**Dataset records**.
--- --- ---

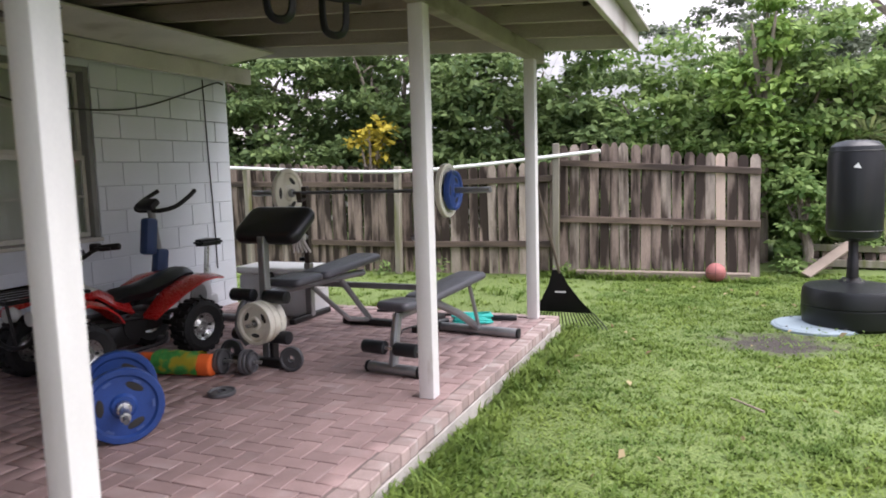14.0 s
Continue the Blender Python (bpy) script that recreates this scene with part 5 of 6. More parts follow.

--- --- ---

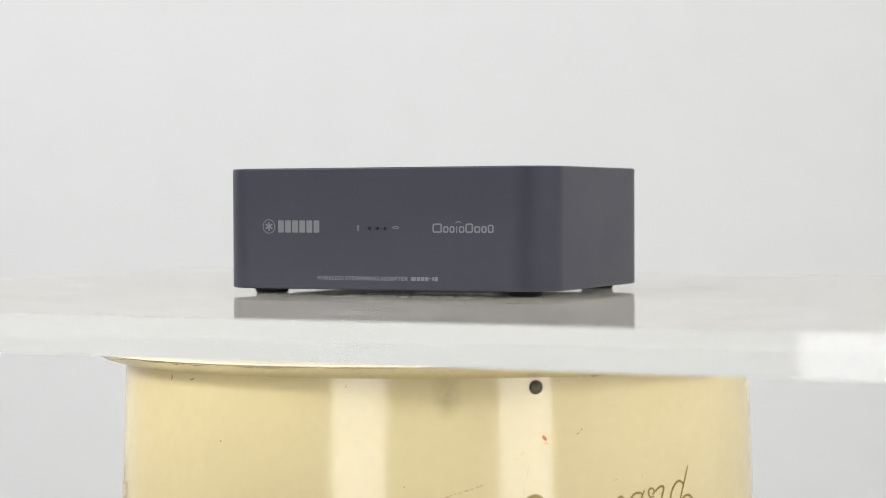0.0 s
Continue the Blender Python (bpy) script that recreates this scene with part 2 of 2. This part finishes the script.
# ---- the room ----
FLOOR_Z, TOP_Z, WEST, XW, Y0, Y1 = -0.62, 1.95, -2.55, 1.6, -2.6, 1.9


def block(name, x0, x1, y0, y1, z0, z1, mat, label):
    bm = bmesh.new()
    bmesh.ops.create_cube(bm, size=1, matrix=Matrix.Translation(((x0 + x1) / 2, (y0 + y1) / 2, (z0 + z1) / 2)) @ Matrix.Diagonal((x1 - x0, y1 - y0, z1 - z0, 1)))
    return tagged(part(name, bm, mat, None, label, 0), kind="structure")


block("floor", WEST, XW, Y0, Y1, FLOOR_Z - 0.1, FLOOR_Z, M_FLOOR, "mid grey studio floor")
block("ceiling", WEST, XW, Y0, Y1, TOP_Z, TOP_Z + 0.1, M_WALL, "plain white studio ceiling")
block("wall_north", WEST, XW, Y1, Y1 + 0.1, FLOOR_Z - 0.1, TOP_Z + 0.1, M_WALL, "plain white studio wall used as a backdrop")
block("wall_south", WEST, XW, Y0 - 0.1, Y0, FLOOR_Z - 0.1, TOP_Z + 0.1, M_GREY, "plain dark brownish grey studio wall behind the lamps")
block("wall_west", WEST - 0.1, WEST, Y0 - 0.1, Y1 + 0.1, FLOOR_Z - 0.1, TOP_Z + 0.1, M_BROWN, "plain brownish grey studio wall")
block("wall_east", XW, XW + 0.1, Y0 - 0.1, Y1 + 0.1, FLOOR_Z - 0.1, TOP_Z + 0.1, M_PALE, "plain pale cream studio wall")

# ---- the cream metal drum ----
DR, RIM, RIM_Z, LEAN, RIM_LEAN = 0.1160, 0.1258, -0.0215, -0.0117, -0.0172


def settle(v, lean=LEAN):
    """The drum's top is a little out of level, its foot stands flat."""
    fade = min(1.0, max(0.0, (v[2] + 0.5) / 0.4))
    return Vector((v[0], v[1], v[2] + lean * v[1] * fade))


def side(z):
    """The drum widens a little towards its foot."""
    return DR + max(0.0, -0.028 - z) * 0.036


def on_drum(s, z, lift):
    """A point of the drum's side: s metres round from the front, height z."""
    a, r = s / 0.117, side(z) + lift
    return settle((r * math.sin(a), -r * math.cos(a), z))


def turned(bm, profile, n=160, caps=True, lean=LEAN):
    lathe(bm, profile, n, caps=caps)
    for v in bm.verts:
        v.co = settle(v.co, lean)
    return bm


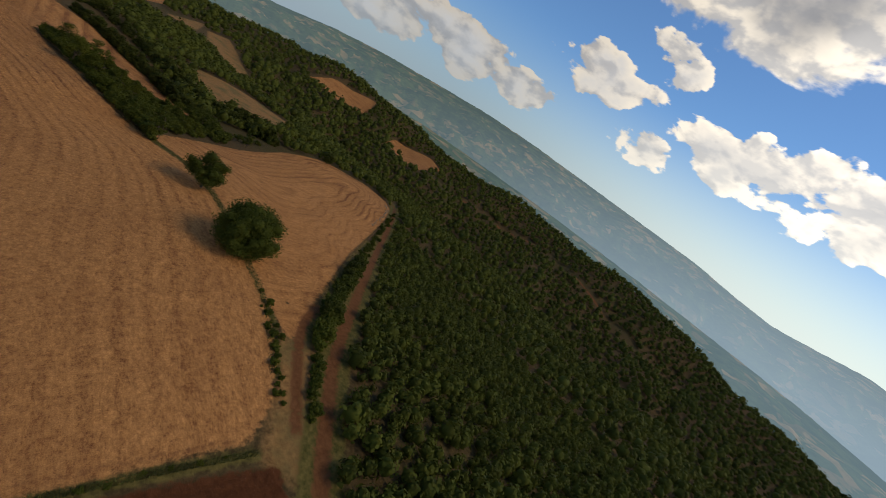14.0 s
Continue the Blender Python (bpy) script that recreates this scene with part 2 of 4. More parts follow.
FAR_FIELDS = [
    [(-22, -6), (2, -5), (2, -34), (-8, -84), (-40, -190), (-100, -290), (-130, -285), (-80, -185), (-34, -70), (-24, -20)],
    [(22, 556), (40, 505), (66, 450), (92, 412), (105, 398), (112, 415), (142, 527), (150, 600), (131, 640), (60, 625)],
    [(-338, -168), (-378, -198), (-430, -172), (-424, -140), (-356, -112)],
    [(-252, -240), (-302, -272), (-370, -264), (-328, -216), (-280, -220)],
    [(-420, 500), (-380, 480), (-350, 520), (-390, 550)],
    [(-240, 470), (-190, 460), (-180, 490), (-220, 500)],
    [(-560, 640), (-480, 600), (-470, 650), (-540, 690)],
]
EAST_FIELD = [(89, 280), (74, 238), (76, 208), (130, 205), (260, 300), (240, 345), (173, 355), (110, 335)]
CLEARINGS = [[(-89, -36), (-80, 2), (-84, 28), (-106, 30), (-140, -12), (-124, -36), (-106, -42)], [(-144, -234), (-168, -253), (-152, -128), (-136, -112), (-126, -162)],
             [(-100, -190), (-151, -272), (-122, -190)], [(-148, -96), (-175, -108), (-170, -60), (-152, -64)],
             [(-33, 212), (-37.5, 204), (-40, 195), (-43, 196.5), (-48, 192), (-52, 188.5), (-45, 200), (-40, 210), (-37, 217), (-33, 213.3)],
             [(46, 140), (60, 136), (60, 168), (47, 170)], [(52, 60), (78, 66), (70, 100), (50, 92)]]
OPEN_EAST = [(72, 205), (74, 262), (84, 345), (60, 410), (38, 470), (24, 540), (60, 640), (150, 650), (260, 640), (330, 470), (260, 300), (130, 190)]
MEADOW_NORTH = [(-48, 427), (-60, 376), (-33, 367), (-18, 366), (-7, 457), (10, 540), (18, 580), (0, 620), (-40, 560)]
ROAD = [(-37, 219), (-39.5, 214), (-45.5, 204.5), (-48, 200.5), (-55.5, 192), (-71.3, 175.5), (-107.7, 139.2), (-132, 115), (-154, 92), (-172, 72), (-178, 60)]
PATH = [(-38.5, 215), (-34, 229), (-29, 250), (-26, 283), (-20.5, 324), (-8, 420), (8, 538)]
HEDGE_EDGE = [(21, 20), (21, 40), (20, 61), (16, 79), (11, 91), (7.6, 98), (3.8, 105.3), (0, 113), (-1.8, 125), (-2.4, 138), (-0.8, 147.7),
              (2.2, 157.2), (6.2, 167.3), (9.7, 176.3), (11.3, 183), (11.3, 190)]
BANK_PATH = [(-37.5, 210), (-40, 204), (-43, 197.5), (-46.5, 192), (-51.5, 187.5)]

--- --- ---

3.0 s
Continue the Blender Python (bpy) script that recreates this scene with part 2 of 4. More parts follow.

--- --- ---

**Problem description**. The lines above from the one containing "finishes the script." through the one containing "return DR + max(0.0, -0.028 - z) * 0.036" are to be set down exactly, and no others.

**Answer to the task**.
Continue the Blender Python (bpy) script that recreates this scene with part 2 of 2. This part finishes the script.
# ---- the room ----
FLOOR_Z, TOP_Z, WEST, XW, Y0, Y1 = -0.62, 1.95, -2.55, 1.6, -2.6, 1.9


def block(name, x0, x1, y0, y1, z0, z1, mat, label):
    bm = bmesh.new()
    bmesh.ops.create_cube(bm, size=1, matrix=Matrix.Translation(((x0 + x1) / 2, (y0 + y1) / 2, (z0 + z1) / 2)) @ Matrix.Diagonal((x1 - x0, y1 - y0, z1 - z0, 1)))
    return tagged(part(name, bm, mat, None, label, 0), kind="structure")


block("floor", WEST, XW, Y0, Y1, FLOOR_Z - 0.1, FLOOR_Z, M_FLOOR, "mid grey studio floor")
block("ceiling", WEST, XW, Y0, Y1, TOP_Z, TOP_Z + 0.1, M_WALL, "plain white studio ceiling")
block("wall_north", WEST, XW, Y1, Y1 + 0.1, FLOOR_Z - 0.1, TOP_Z + 0.1, M_WALL, "plain white studio wall used as a backdrop")
block("wall_south", WEST, XW, Y0 - 0.1, Y0, FLOOR_Z - 0.1, TOP_Z + 0.1, M_GREY, "plain dark brownish grey studio wall behind the lamps")
block("wall_west", WEST - 0.1, WEST, Y0 - 0.1, Y1 + 0.1, FLOOR_Z - 0.1, TOP_Z + 0.1, M_BROWN, "plain brownish grey studio wall")
block("wall_east", XW, XW + 0.1, Y0 - 0.1, Y1 + 0.1, FLOOR_Z - 0.1, TOP_Z + 0.1, M_PALE, "plain pale cream studio wall")

# ---- the cream metal drum ----
DR, RIM, RIM_Z, LEAN, RIM_LEAN = 0.1160, 0.1258, -0.0215, -0.0117, -0.0172


def settle(v, lean=LEAN):
    """The drum's top is a little out of level, its foot stands flat."""
    fade = min(1.0, max(0.0, (v[2] + 0.5) / 0.4))
    return Vector((v[0], v[1], v[2] + lean * v[1] * fade))


def side(z):
    """The drum widens a little towards its foot."""
    return DR + max(0.0, -0.028 - z) * 0.036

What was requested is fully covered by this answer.